面倒臭いので、後半は丸ごと引用します。本当は全文を引用したいぐらいなのですが。
こうした買書態度は、金と暇(生命)とが十分にある限りは許されるかもしれないが、いかなる人間もあらゆる意味で有限であるから、この態度は極めて非現実的であり、僕の正義は所詮空論となり、僕は寂然とする。
現実性のない正義の空論は、現実の犯す罪過に対する反省の糧になり、人類の進歩には欠くべからざるものでもある。僕の正論もそうなので、できたら我々は、本屋に通って本をたくさん買い込むべきものなのである。だが実際は、「若い時にはよく本を買ったものじゃ」という老人の数のほうが、死ぬまで本を買い続ける人の数よりもはるかに多く、後者は大概の場合、狂人扱い神経衰弱扱いにされるものである。だが前者は、その「若い頃」にノスタルジヤを感じているはずであろうし、本が買えずに読めなくなったのが口惜しくてたまらぬのである。だから、僕の正義の空論は以前として正しいのである。
ならべられた本は黙々としている。しかし、一冊一冊に収められた作者の小宇宙は、その深浅濃淡はあろうが、驚くほど雑多である。心の耳を澄ますと、轟々たる歓喜憤怒怨恨悲哀・・・の声が聞こえてくる。脅威される。なぜ人々はあんなに本を書くのだろうか?二つの物体は、空間中の一つの位置を絶対に共有できぬこと、人間は同時に二つの物を鮮明に凝視できぬこと、人間は鏡の映像を藉りねば自分の背中の黒子を見得ぬこと、こうした人間の不自由さからくるあがきが、本を書かしめるのかもしれないし、このあがきが人間をして本を求めしめるのかもしれない。
本とは一体何だ?—そして、また本が買いたくなってきた。
学生の頃、フランス文学の先生に『ガルガンチュワ物語』や『パンタグリュエル物語』のあらすじを聞いて、そんな面白い話がフランスの古典にあったのか!と驚きました。それ以来、読もう読もうと思いつつ、いまだ頁を開かず。
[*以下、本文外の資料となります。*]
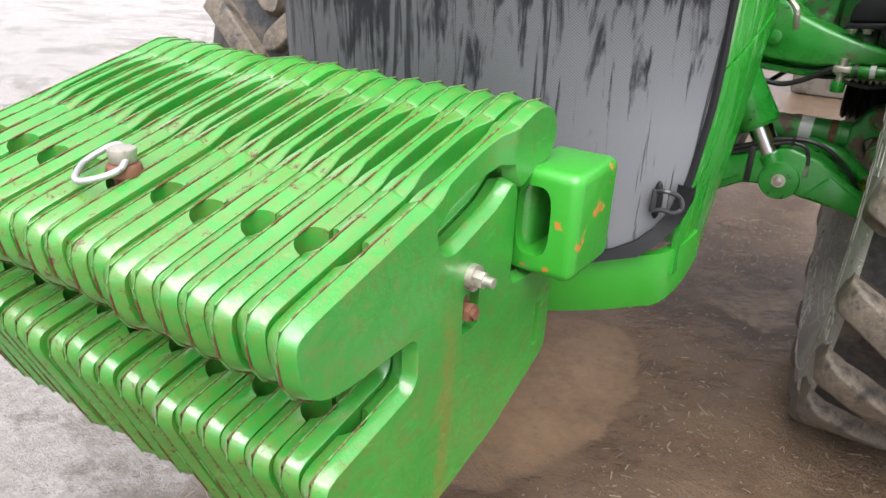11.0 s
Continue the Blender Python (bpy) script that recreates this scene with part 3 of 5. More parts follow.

いい機会だからちょっくら買いに行ってきます。

どこかに遊びに行こうと思っていたのですが、外に出たらとても寒かったので、お茶が飲めるところで夜まで読書をして過ごしました。日々は安寧、心がたゆたっております。
先月観た『戦場のフォトグラファー』のジェームズ・ナクトウェイ氏の戦争写真に関する発言がずーっと引っ掛かっていて、別の戦争カメラマンの本を読んだり映画を観てみたいのですが、何を観たら良いのか、何を読んだら良いのかさっぱり分からず、とりあえず以前に一度観たことのある一ノ瀬泰三をモデルにした『地雷を踏んだらサヨウナラ』を観てみました。しかし、役者はともかく映画としてはひどすぎてなんの参考にもならず、一ノ瀬泰三本人のよる手記を読んでみようと思って調べたところ、今月末から一ノ瀬泰のドキュメンタリー映画『TAIZO』が上映されるという情報を発見。『地雷を踏んだらサヨウナラ』のチームオクヤマが製作というのが多少気にはなりますが、要チェック。
そういえば、スーザン・ソンタグの『他者の苦痛へのまなざし』、まだ読んでないや。読まなくちゃ。